Task details: Copy out every line that contains "this".

========

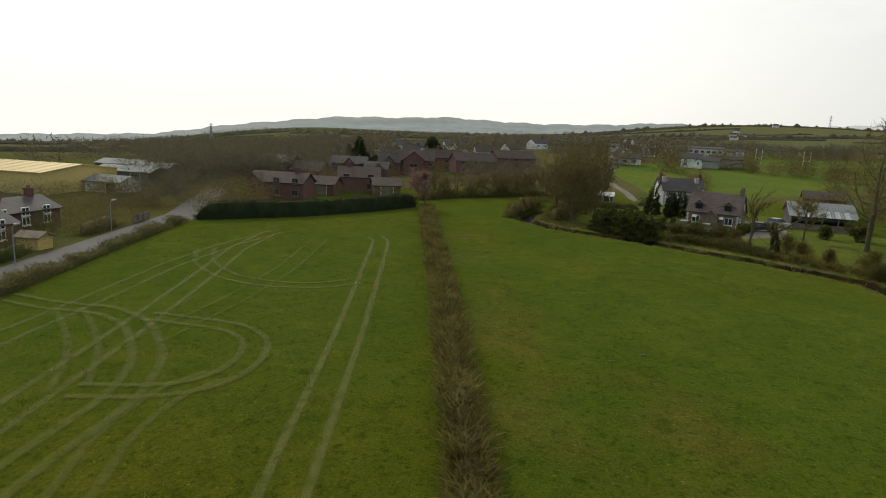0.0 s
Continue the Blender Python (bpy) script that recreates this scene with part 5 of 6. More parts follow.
house("brick_house", -128, -163.5, 70, 8.0, 5.5, 2.6, 4.6, BRICK, BROWN_TILE, "red-brick house with two bright roof windows", windows=((-2, 0.8, 1.2, 1.1), (2, 0.8, 1.2, 1.1)), group="brick houses", frame_mat=WOOD)
house("brick_house", -144, -155.5, 84, 9.5, 6.5, 3.8, 5.6, BRICK, SLATE, "red-brick house with a slate roof and front gable", windows=front, wing=(0.6, 3.0, 1.0, 3.8, 5.4), group="brick houses", frame_mat=WOOD)
house("brick_house", -136, -147.5, 84, 6.0, 5.5, 3.2, 4.8, BRICK, SLATE, "small brick house with a dormer gable", windows=((-1.5, 0.8, 1.2, 1.1),), wing=(0.8, 1.8, 0.3, 3.4, 4.6), group="brick houses", frame_mat=WOOD)
house("brick_house", -158, -137.5, 92, 10.0, 7.5, 4.6, 7.4, BRICK, BROWN_TILE, "tall red-brick house with a wide gable", windows=front, wing=(-1.0, 6.0, 1.0, 4.8, 7.2), group="brick houses", frame_mat=WOOD)
house("brick_house", -156, -145.5, 92, 6.0, 6, 4.0, 6.2, BRICK, SLATE, "red-brick house with an arched dormer", windows=((0, 0.8, 1.4, 1.2),), wing=(0, 2.4, 0.4, 4.4, 6.0), group="brick houses", frame_mat=WOOD)
house("brick_house", -172, -129.0, 100, 11, 7, 4.4, 6.8, BRICK, BROWN_TILE, "red-brick house half hidden by trees", windows=front, group="brick houses", frame_mat=WOOD, stacks=(-2,))
house("brick_house", -160, -121.0, 104, 12, 7, 4.0, 6.2, BRICK, BROWN_TILE, "red-brick house half hidden by trees", windows=front, group="brick houses", frame_mat=WOOD)
house("brick_house", -168, -108.0, 110, 13, 7, 3.8, 6.0, BRICK, BROWN_TILE, "long red-brick house half hidden by trees", windows=front, group="brick houses", frame_mat=WOOD)
for i, (x, y, w, mat, roof) in enumerate(((-262, -141, 8, RENDER, SLATE), (-216, -112, 8, CREAM, BROWN_TILE), (-226, -100, 7, RENDER, SLATE), (-330, -72, 11, RENDER, SLATE), (-320, -163, 12, RENDER, SLATE), (-290, -176, 9, CREAM, SLATE), (-236, -150, 9, CREAM, BROWN_TILE),
                                        (-275, -118, 9, RENDER, SLATE), (-300, -135, 9, RENDER, BROWN_TILE), (-250, -168, 8, CREAM, SLATE), (-340, -120, 10, RENDER, SLATE), (-360, -150, 10, CREAM, SLATE))):
    house("village_house", x, y, 80 + 17 * (i % 4), w, 6.5, 3.4, 5.8, mat, roof, "pale rendered village house among bare trees", windows=((-w * 0.28, 1.2, 1.2, 1.2), (w * 0.28, 1.2, 1.2, 1.2)), group="village houses", stacks=(w * 0.35,))
spire_cloud = mesh_of("crown", cone_cloud(2600, 10.5, 2.9, 0.8, 2, 0.8), CONIFER)
round_cloud = mesh_of("crown", leaf_cloud(3000, (4.4, 4.2, 5.2), 0.9, 16, seed=31), CONIFER)
for x, y, s, me in ((-198, -158.5, 1.0, spire_cloud), (-212, -168, 0.62, spire_cloud), (-206, -163, 0.7, spire_cloud), (-232, -131.5, 1.0, round_cloud), (-190, -155, 0.5, spire_cloud), (-185, -152, 0.45, round_cloud)):
    leafy_tree("dark_conifer", x, y, me, CONIFER, "tall dark evergreen among the village houses", high=10, group="village conifers", size=s, turn=x * 13, stem=3, trunk=0.35)
sail = thing("garden_tepee", pose(-172, -174.5, gz(-172, -174.5)), "small white pointed canopy behind the houses", "canopy")
part("canvas", Shape().tube([(0, 0, 1.2), (0, 0, 3.0), (0, 0, 5.0)], [1.3, 0.7, 0.05], 8), WHITE, sail)
part("mast", Shape().tube([(0, 0, 0), (0, 0, 5.3)], [0.06, 0.05], 6), STEEL, sail)

# beside the road: brick terrace, yellow warehouse, industrial sheds
house("terrace_house", -43.0, -185.0, 165, 12.0, 6.0, 2.2, 3.5, BRICK, SLATE, "brick terrace row with a dark slate roof", windows=tuple((x, z, 1.1, 1.0) for x in (-5, -2, 1, 4) for z in (0.5, 1.65)), category="terrace", stacks=(-4.5, 0, 4.5), side=((1, 0, 2.0, 1.0, 1.0),))
house("terrace_house", -30.5, -182.5, 165, 12.0, 6.0, 2.2, 3.5, BRICK, SLATE, "brick terrace row with a dark slate roof", windows=tuple((x, z, 1.1, 1.0) for x in (-5, -2, 1, 4) for z in (0.5, 1.65)), category="terrace", stacks=(-4.5, 0, 4.5))
house("garden_shed", -32.6, -174.6, 80, 2.4, 2.0, 1.4, 1.8, YELLOW, WOOD, "small yellow timber shed behind a hedge", category="shed")
ware = house("warehouse", -88, -213.0, 76, 34, 18, 3.8, 4.8, YELLOW, YELLOW, "large yellow clad warehouse with a shallow roof", category="warehouse")
for i in range(14):
    x = -16.5 + i * 2.5
    part("roof_seam", Shape().slab((x, -9.2, 3.92), (x + 0.12, -9.2, 3.92), (x + 0.12, 0, 4.96), (x, 0, 4.96), 0.05), YELLOW, ware)
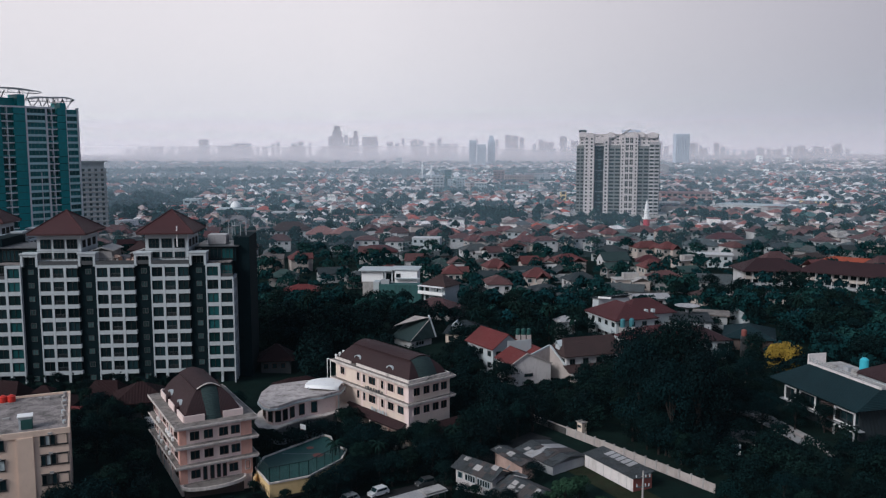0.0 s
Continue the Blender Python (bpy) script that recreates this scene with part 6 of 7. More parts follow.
part("roof_parapet", Shape().box(3.6, 9.5, 6.0, 10.4, 9.8, 9.6), WHITE, h)
sw = thing("sloping_wall", 0, 0, 0, 0, "tall pale wall with a steeply sloping top between houses", "wall")
for (ax, ay, za), (bx, by, zb) in (((20.9, 207.4, 7.2), (26.0, 210.7, 8.9)), ((26.0, 210.7, 8.9), (31.9, 205.3, 1.5)), ((31.9, 205.3, 1.5), (34.2, 203.3, 0.6))):
    ln = math.hypot(bx - ax, by - ay)
    ox, oy = -(by - ay) / ln * 0.3, (bx - ax) / ln * 0.3
    part("wall_panel", Shape().add([(ax, ay, -2), (bx, by, -2), (bx, by, zb), (ax, ay, za), (ax + ox, ay + oy, -2), (bx + ox, by + oy, -2), (bx + ox, by + oy, zb), (ax + ox, ay + oy, za)],
                                   [(0, 1, 2, 3), (7, 6, 5, 4), (3, 2, 6, 7), (0, 3, 7, 4), (1, 5, 6, 2)]), WALL_PALE, sw)
    part("coping", Shape().bar((ax + ox / 2, ay + oy / 2, za + 0.05), (bx + ox / 2, by + oy / 2, zb + 0.05), 0.2), WHITE, sw)
for i in range(3):
    t = thing("water_tank", 19.2 + 1.5 * i, 227.7, 8.0, 0, "dark green water tank beside the red roof", "water tank")
    part("tank", Shape().tube(0, 0, 0, 1.5, 0.62, 0.62, 12).tube(0, 0, 1.5, 1.75, 0.62, 0.25, 12), COURT, t)
    part("stand", Shape().box(-0.6, -0.6, -9, 0.6, 0.6, -0.01), WALL_PALE, t)
row_windows(h, "front", 0, [(3.4, 2.4)], 2.6, 0.8)
h = house(29.8, 207.2, 19.6, 16.5, 8.6, 7.0, 3.7, BROWN_TILE, WALLS[0], "pale house under a broad brown hipped roof", "hip", 0.9, ridge=0.78)
part("dormer", Shape().gable(-0.7, 2.9, 1.6, 5.7, 9.0, 1.3, 0.12, "x").box(-0.4, 3.2, 7.4, 1.4, 5.4, 9.1), WHITE, h)
part("veranda_roof", Shape().add([(-1, -3.6, 3.6), (17.4, -3.6, 3.6), (17.4, -0.01, 4.7), (-1, -0.01, 4.7), (-1, -3.6, 3.4), (17.4, -3.6, 3.4), (17.4, -0.01, 4.5), (-1, -0.01, 4.5)],
                                 [(0, 1, 2, 3), (7, 6, 5, 4), (0, 4, 5, 1), (1, 5, 6, 2), (3, 7, 4, 0)]), BROWN_TILE, h)
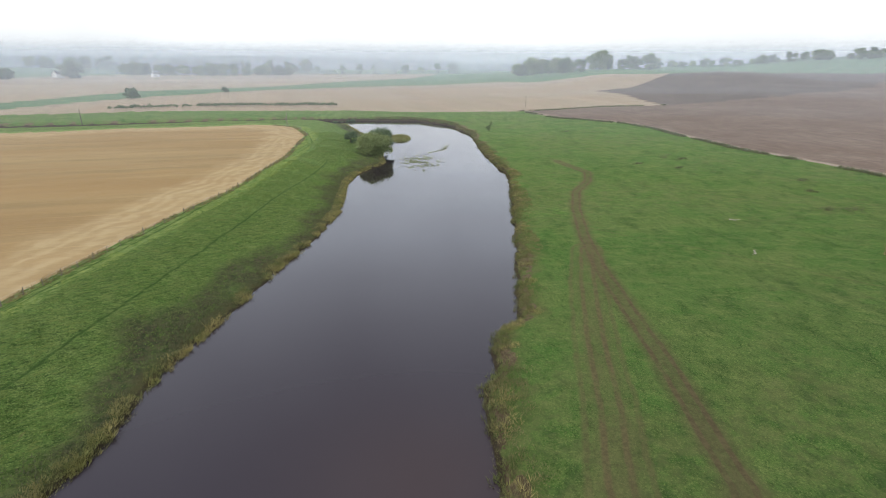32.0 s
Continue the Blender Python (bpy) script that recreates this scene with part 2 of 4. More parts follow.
def make_pasture():
    g = Graph("pasture_grass", 0.9, 0.06)
    a, b, dry = (0.074, 0.158, 0.031), (0.104, 0.202, 0.041), (0.166, 0.202, 0.062)
    c = g.mix(g.span(g.noise(0.022, 4, 0.55), 0.36, 0.64), a, b)
    c = g.mix(g.span(g.noise(0.09, 5, 0.62, (1, 1.7, 1), 40, 0.8), 0.44, 0.66, 0, 0.75), c, dry)
    c = g.mix(g.span(g.noise(0.28, 5, 0.7, (2.2, 1, 1), 42), 0.48, 0.64, 0, 0.75), c, tuple(v * 0.66 for v in a))
    c = g.mix(g.span(g.noise(0.55, 6, 0.75, (1, 1.9, 1), 30), 0.49, 0.64, 0, 0.6), c, tuple(v * 1.25 for v in dry))
    c = g.mix(g.span(g.noise(1.3, 6, 0.8, (1.9, 1, 1), 50), 0.52, 0.61, 0, 0.6), c, tuple(v * 0.48 for v in a))
    c = g.mix(g.span(g.noise(3.6, 5, 0.85), 0.50, 0.58, 0, 0.5), c, tuple(v * 0.42 for v in a))
    c = g.mix(g.span(g.noise(5.5, 4, 0.85), 0.53, 0.60, 0, 0.55), c, tuple(v * 1.6 for v in dry))
    rank = g.span(g.noise(0.022, 3, 0.5), 0.46, 0.58)
    c = g.mix(g.math("MULTIPLY", rank, g.span(g.noise(0.8, 6, 0.8), 0.48, 0.60, 0, 0.65)), c, (0.066, 0.106, 0.032))
    c = g.mix(g.math("MULTIPLY", rank, g.span(g.noise(0.3, 4, 0.7), 0.44, 0.62, 0, 0.4)), c, (0.180, 0.178, 0.070))
    rough = g.math("MULTIPLY", g.attr("margin"), g.span(g.noise(0.6, 4, 0.6), 0.3, 0.6, 0.2, 0.9))
    c = g.mix(rough, c, g.mix(g.span(g.noise(1.6, 5, 0.8), 0.42, 0.58), (0.088, 0.084, 0.036), (0.190, 0.172, 0.072)))
    fray = g.span(g.noise(0.5, 6, 0.75, (3, 1, 1), 42), 0.34, 0.54, 0.6, 1.0)
    near = g.math("MAXIMUM", g.lane("lane_near", 0.9, 0.6, 0.48, 3.0, 0.06), g.math("MULTIPLY", g.lane("lane_near", 2.4, 0.5, 0.0, 2.0, 0.15), 0.6))
    near = g.math("MULTIPLY", g.math("MULTIPLY", near, fray), g.attr("worn"))
    c = g.mix(near, c, g.mix(g.span(g.noise(1.8, 4, 0.7), 0.4, 0.6), (0.172, 0.142, 0.066), (0.126, 0.108, 0.050)))
    far = g.math("MULTIPLY", g.lane("lane_far", 0.8, 0.62, 0.66, 2.2, 0.06), fray)
    c = g.mix(far, c, g.mix(g.span(g.noise(1.5, 4, 0.7), 0.4, 0.6), (0.156, 0.124, 0.062), (0.112, 0.090, 0.045)))
    soil = g.math("ADD", g.attr("earth"), g.span(g.noise(0.9, 4, 0.7), 0.2, 0.8, -0.3, 0.3))
    soil = g.math("MAXIMUM", soil, g.math("MULTIPLY", g.attr("scarp"), g.span(g.noise(0.45, 5, 0.7), 0.40, 0.50)))
    c = g.mix(g.span(soil, 0.4, 0.6), c, g.mix(g.span(g.noise(1.6, 5, 0.75), 0.4, 0.6), (0.190, 0.142, 0.086), (0.108, 0.080, 0.048)))
    # dark line at the water: the undercut's shade painted in as mud colour
    c = g.mix(g.span(g.math("ADD", g.attr("wet"), g.span(g.noise(1.2, 3), 0.3, 0.7, -0.3, 0.3)), 0.15, 0.5, 1, 0), c, (0.062, 0.048, 0.031))
    return g.colour(c).bump(g.noise(1.6, 6, 0.85), 1.0, 0.8).mat


def make_bank():
    g = Graph("bank_grass", 0.9, 0.06)
    c = grass_colour(g, (0.098, 0.190, 0.036), (0.130, 0.232, 0.050), (0.196, 0.250, 0.078))
    tuss = g.noise(0.75, 4, 0.65, (3.2, 0.8, 1), 42)
    stroke = g.noise(1.5, 5, 0.8, (2.4, 0.7, 1), 10)
    c = g.mix(g.span(stroke, 0.52, 0.62, 0, 0.7), c, (0.215, 0.262, 0.070))
    c = g.mix(g.span(stroke, 0.46, 0.38, 0, 0.6), c, (0.034, 0.066, 0.018))
    mown = g.math("MULTIPLY", g.attr("mown"), g.span(tuss, 0.36, 0.6, 0.25, 1.0))
    c = g.mix(mown, c, g.mix(g.span(stroke, 0.45, 0.56), (0.112, 0.205, 0.040), (0.320, 0.395, 0.130)))
    weeds = g.math("MULTIPLY", g.attr("weeds"), g.span(g.noise(0.16, 5, 0.65), 0.34, 0.56, 0.45, 1.0))
    c = g.mix(weeds, c, g.mix(g.span(g.noise(1.4, 5, 0.7), 0.4, 0.62), (0.058, 0.070, 0.032), (0.125, 0.112, 0.062)))
    c = g.mix(g.math("MULTIPLY", g.attr("margin"), g.span(g.noise(0.7, 4), 0.3, 0.6, 0.1, 1)), c, (0.112, 0.106, 0.046))
    path = g.math("MAXIMUM", g.lane("bank_path", 0.0, 0.26, 0.15, 0.6, 0.15), g.lane("bank_lane", 0.85, 0.30, 0.08, 1.4, 0.15))
    c = g.mix(g.math("MULTIPLY", path, g.span(g.noise(0.7, 4, 0.6), 0.3, 0.6, 0.4, 0.9)), c, (0.056, 0.108, 0.024))
    c = g.mix(g.span(g.math("ADD", g.attr("earth"), g.span(g.noise(0.5, 7, 0.75, (2.5, 0.8, 1), 55), 0.25, 0.75, -0.6, 0.6)), 0.42, 0.58), c, earth_colour(g))
    stones = g.span(g.math("ADD", g.attr("gravel"), g.span(g.noise(0.6, 6, 0.75), 0.25, 0.75, -1.0, 0.5)), 0.3, 0.55)
    c = g.mix(stones, c, g.mix(g.span(g.noise(3.2, 5, 0.8), 0.42, 0.58), (0.31, 0.285, 0.235), (0.125, 0.115, 0.075)))
    # the undercut's shade painted along the water's edge, weaker on gravel
    c = g.mix(g.math("MULTIPLY", g.span(g.math("ADD", g.attr("wet"), g.span(g.noise(1.2, 3), 0.3, 0.7, -0.25, 0.25)), 0.1, 0.45, 1, 0), g.span(g.attr("gravel"), 0.2, 0.7, 1.0, 0.35)), c, (0.058, 0.046, 0.030))
    return g.colour(c).bump(g.math("ADD", g.noise(1.6, 6, 0.85), stroke), 1.0, 0.9).mat


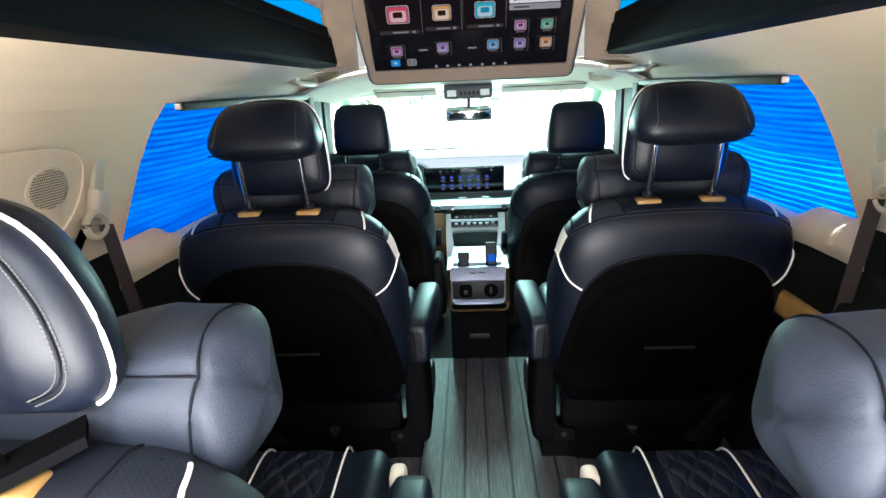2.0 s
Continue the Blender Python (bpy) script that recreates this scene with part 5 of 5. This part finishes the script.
# ---- side windows: blinds, belts, speakers ----
for s, word in ((-1, "left"), (1, "right")):
    bl = thing("window_blind", "closed blue pleated blind in the side window", "blind", (s * 0.73, 1.5, 0.74), "side window blinds")
    bm = nb()
    NP = 52

    def cloth(u, v):
        z = 0.690 + 0.36 * v
        vv = max(0.0, (z - BELT) / (1.047 - BELT))
        ye = 1.198 + 0.170 * vv - 0.03 + (0.045 * max(0.0, 1 - vv / 0.8) if s > 0 else 0.0)
        y = ye + (2.38 - ye) * u
        sag = 0.004 * math.sin(u * 9 + v * 4)
        fold = 0.0055 * (abs((v * NP / 2 + 0.4 * math.sin(u * 5.0)) % 1 - 0.5) * 2 - 0.5)
        return (s * (float(np.interp(z, (0.7, 0.92, 1.05), (0.752, 0.736, 0.702))) + fold), y, z + sag)
    sheet(bm, cloth, 40, NP * 2)
    part("cloth", bm, M_SHADE, bl, "translucent blue pleated cloth", 20)
    bm = nb()
    box(bm, s * 0.640, s * 0.662, 1.388, 2.38, 1.028, 1.048, 0.005)
    part("top_rail", bm, M_DARK, bl, "black blind top rail")
    bm = nb()
    box(bm, s * 0.646, s * 0.660, 1.379, 1.389, 1.032, 1.045, 0.003)
    part("end_clip", bm, M_WHITEPLASTIC, bl, "white end clip")
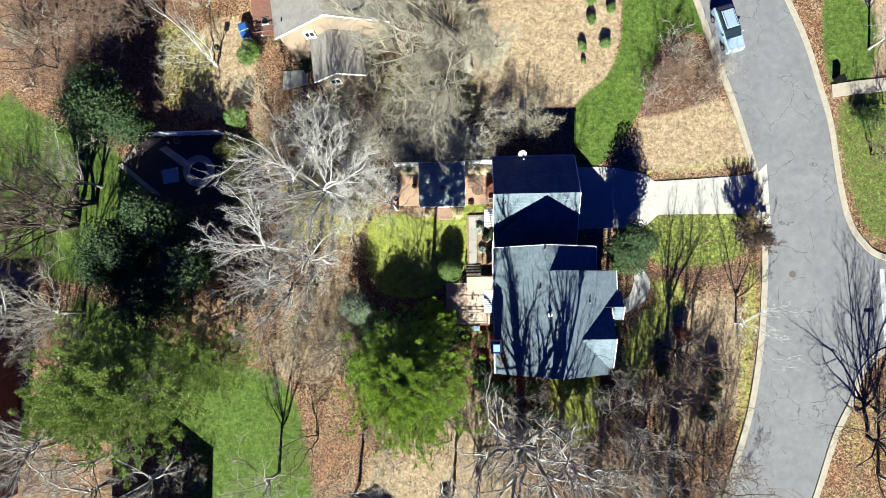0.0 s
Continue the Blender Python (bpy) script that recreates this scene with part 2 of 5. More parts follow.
M_BARK_WHITE = bark("white_bark", (0.42, 0.40, 0.38), (0.98, 0.95, 0.90))
M_BARK_DARK = bark("dark_bark", (0.045, 0.035, 0.03), (0.16, 0.125, 0.10))
M_TWIG_GREY = bark("grey_twigs", (0.26, 0.22, 0.18), (0.68, 0.61, 0.53))
M_TWIG_WHITE = bark("white_twigs", (0.38, 0.35, 0.325), (0.9, 0.85, 0.80))
M_TWIG_BROWN = bark("brown_twigs", (0.12, 0.075, 0.055), (0.34, 0.23, 0.17))
M_TWIG_DARK = bark("dark_brown_twigs", (0.06, 0.04, 0.032), (0.19, 0.125, 0.095))
M_TWIG_OLIVE = bark("olive_twigs", (0.29, 0.255, 0.18), (0.70, 0.63, 0.49))
M_PINE = foliage("pine_needles", (0.05, 0.16, 0.018), (0.80, 1.12, 0.12), through=0.5, clump=1.7, own=0.5)
M_PINE_FAR = foliage("olive_needles", (0.05, 0.11, 0.018), (0.52, 0.70, 0.12), clump=1.2, own=0.4)
M_LEAF = foliage("glossy_leaves", (0.05, 0.11, 0.025), (0.34, 0.50, 0.13), 0.3)
M_LEAF_DARK = foliage("dark_leaves", (0.010, 0.028, 0.008), (0.07, 0.13, 0.03), 0.7, 0.06)
M_LEAF_YEL = foliage("yellow_green_leaves", (0.08, 0.09, 0.02), (0.33, 0.33, 0.07))
M_LEAF_SILVER = foliage("silvery_leaves", (0.05, 0.09, 0.05), (0.42, 0.5, 0.34))
M_LEAF_PALE = foliage("pale_felted_leaves", (0.25, 0.3, 0.22), (1.1, 1.15, 1.0))
M_LEAF_RED = foliage("russet_leaves", (0.10, 0.025, 0.02), (0.33, 0.12, 0.08))
M_LITTER = foliage("fallen_leaves", (0.07, 0.038, 0.022), (0.72, 0.53, 0.36), 0.8, 0.1, own=0.85)
M_BLADE = foliage("grass_blades", (0.21, 0.28, 0.05), (0.72, 0.80, 0.24), 0.6)


# ---- building helpers ----
def obj(name, verts, faces, mat, parent=None, label=""):
    me = bpy.data.meshes.new(name)
    me.from_pydata([tuple(v) for v in verts], [], faces)
    me.materials.append(mat)
    me.validate()
    ob = new(name, me)
    if parent:
        ob.parent = parent
    return tagged(ob, label)


def part(name, bm, mat, parent, label=""):
    """One mesh object from a bmesh, under a thing or a part."""
    me = bpy.data.meshes.new(name)
    bmesh.ops.recalc_face_normals(bm, faces=bm.faces[:])
    bm.to_mesh(me)
    bm.free()
    me.materials.append(mat)
    ob = new(name, me)
    ob.parent = parent
    return tagged(ob, label)


def thing(name, label, category, m=None, group="", kind=""):
    ob = new(name)
    ob.empty_display_size = 0.2
    if m is not None:
        ob.matrix_world = m
    return tagged(ob, label, category, group, kind)


def box(bm, lo, hi, bevel=0.0, m=None):
    r = bmesh.ops.create_cube(bm, size=1.0)["verts"]
    mid, size = [(a + b) / 2 for a, b in zip(lo, hi)], [b - a for a, b in zip(lo, hi)]
    for v in r:
        v.co = Vector((v.co.x * size[0] + mid[0], v.co.y * size[1] + mid[1], v.co.z * size[2] + mid[2]))
    if bevel:
        out = bmesh.ops.bevel(bm, geom=list({e for v in r for e in v.link_edges}), offset=bevel, segments=1, affect="EDGES")
        r = out["verts"]
    if m is not None:
        for v in {v for v in r if v.is_valid}:
            v.co = m @ v.co
    return bm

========

Answer:
Continue the Blender Python (bpy) script that recreates this scene with part 5 of 6. More parts follow.
Continue the Blender Python (bpy) script that recreates this scene with part 6 of 7. More parts follow.
Continue the Blender Python (bpy) script that recreates this scene with part 2 of 4. More parts follow.
Continue the Blender Python (bpy) script that recreates this scene with part 5 of 5. This part finishes the script.
Continue the Blender Python (bpy) script that recreates this scene with part 2 of 5. More parts follow.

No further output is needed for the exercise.